The attacker was mowing the lawn before he raped her inside the rental property where she lives, she said. The property contains several homes occupied by older women who live alone.

The alleged rapist was a parolee and part of a work program run by a neighborhood church.

The victim said the man, who was 6’4” and 240 pounds, knocked on her door and asked for a cup of water. She had him wait on the porch and went to get the water.

“He jerked the door open and pushed me against a wall and said if (I) said anything he would hurt me,” she said.

After she reported the attack, she was relieved that Evans treated her with respect and sensitivity.

“They’re making people feel comfortable in (a) situation,” she said.

The victim is a former nurse and veteran of the Vietnam War.

She said “the law is too soft” when it comes to letting parolees back into communities. She’s angry that rapists and people with long criminal histories are let out and expected to behave while they await trial.

The alleged rapist has stayed in jail for seven months since the violent attack.
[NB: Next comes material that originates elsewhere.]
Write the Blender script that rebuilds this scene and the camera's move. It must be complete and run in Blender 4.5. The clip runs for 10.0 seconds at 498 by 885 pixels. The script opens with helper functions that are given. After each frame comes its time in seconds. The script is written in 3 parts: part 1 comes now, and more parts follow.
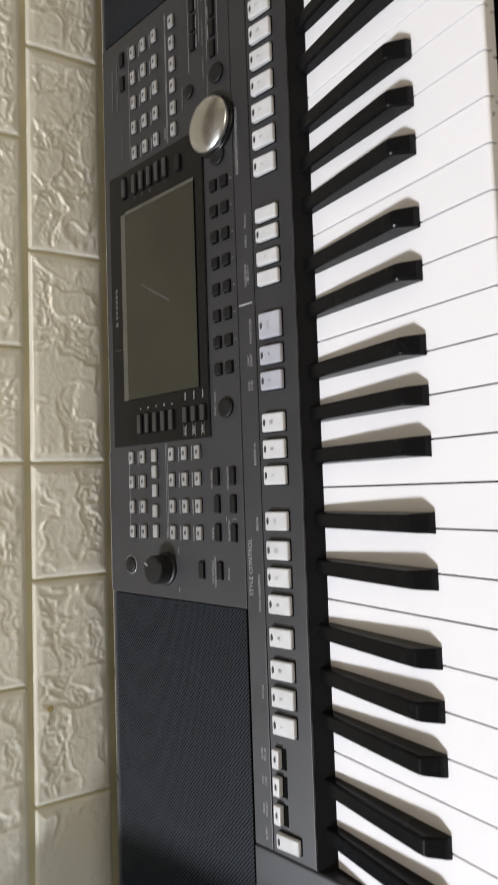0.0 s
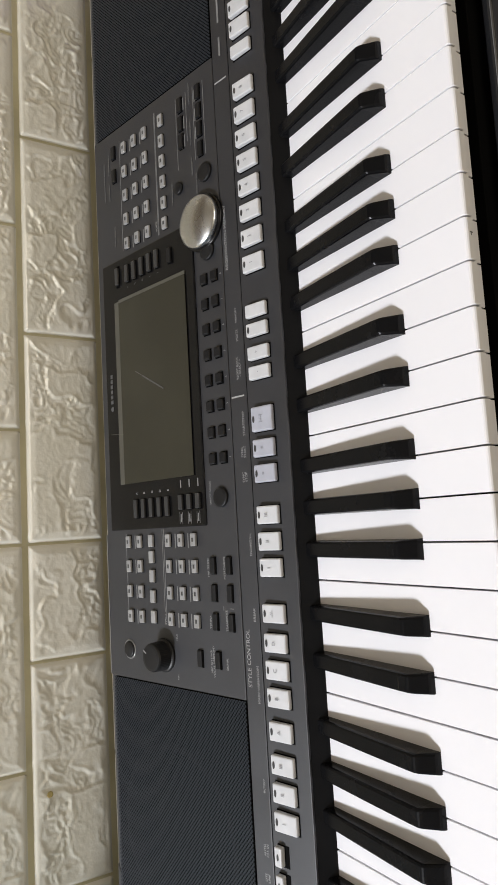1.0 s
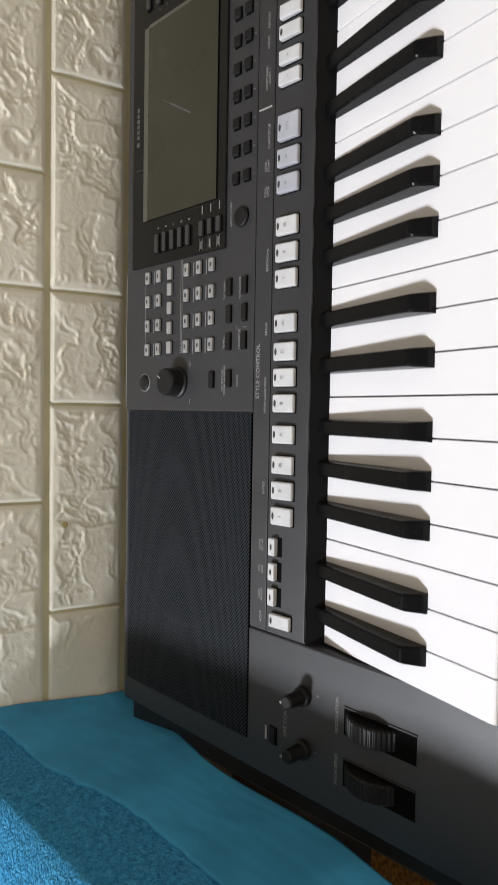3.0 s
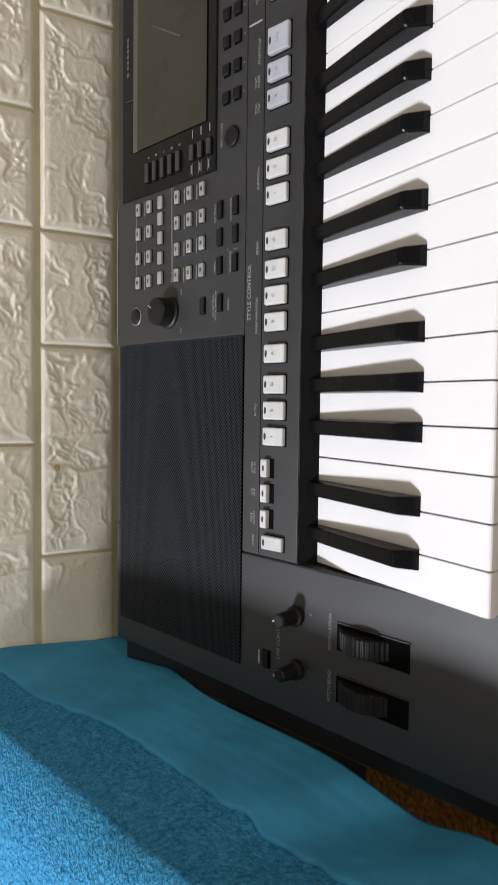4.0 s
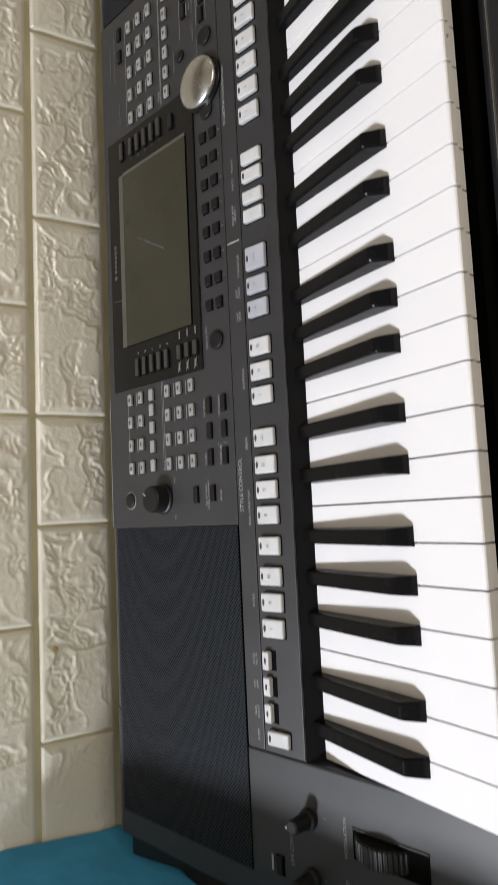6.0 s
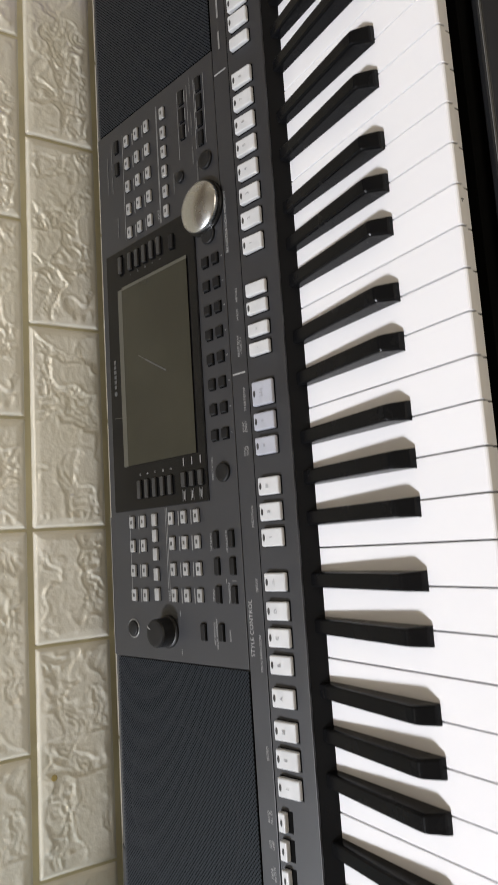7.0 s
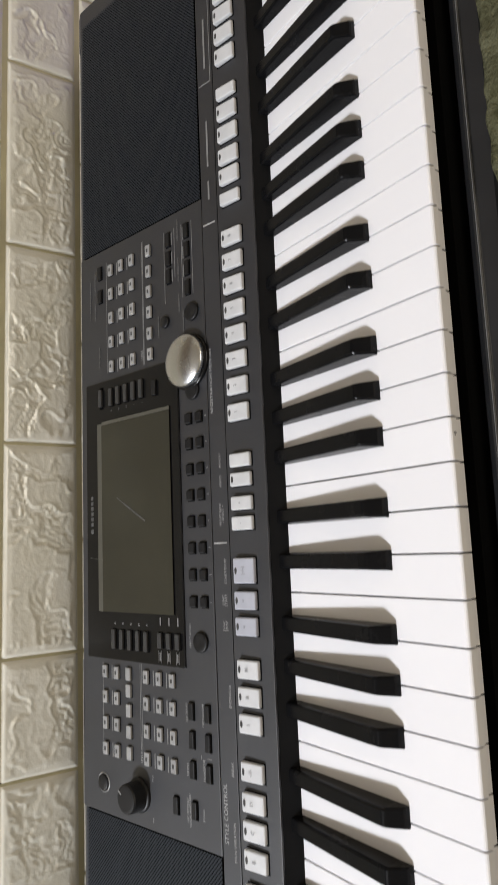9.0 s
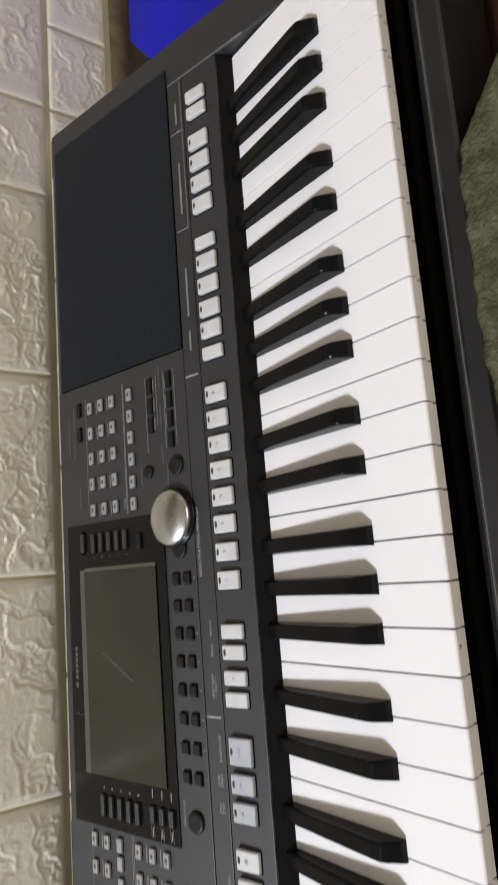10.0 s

The victim is relieved about that.

She’s found the prosecuting attorney’s office helpful but can’t stand the idea that the rapist might be offered a plea deal. “I pressed charges because I didn’t want him to do it again,” she said.

Larry Jegley, prosecuting attorney for Pulaski County, said there will be no plea bargain before notifying the victim. “We’ll make sure we answer all her questions and explain to her how the system works,” he said.

“I don’t want a plea bargain for rape,” she said. “I want (him) in for life.”

She continued, “I just don’t want him to get out there and do this to anybody else.”

Convicts are no longer allowed on the property where she lives. But, before, she said, they were often there helping the landlord.

During the Vietnam War, she was stationed on a ship where she worked in the surgical units that took casualties.

“I’m not the kind of woman who boohoos,” she said.

“The Navy taught me how to stand on my own two feet. I learned my discipline in the Navy,” she said. “I’m not going to take any crap from anybody.”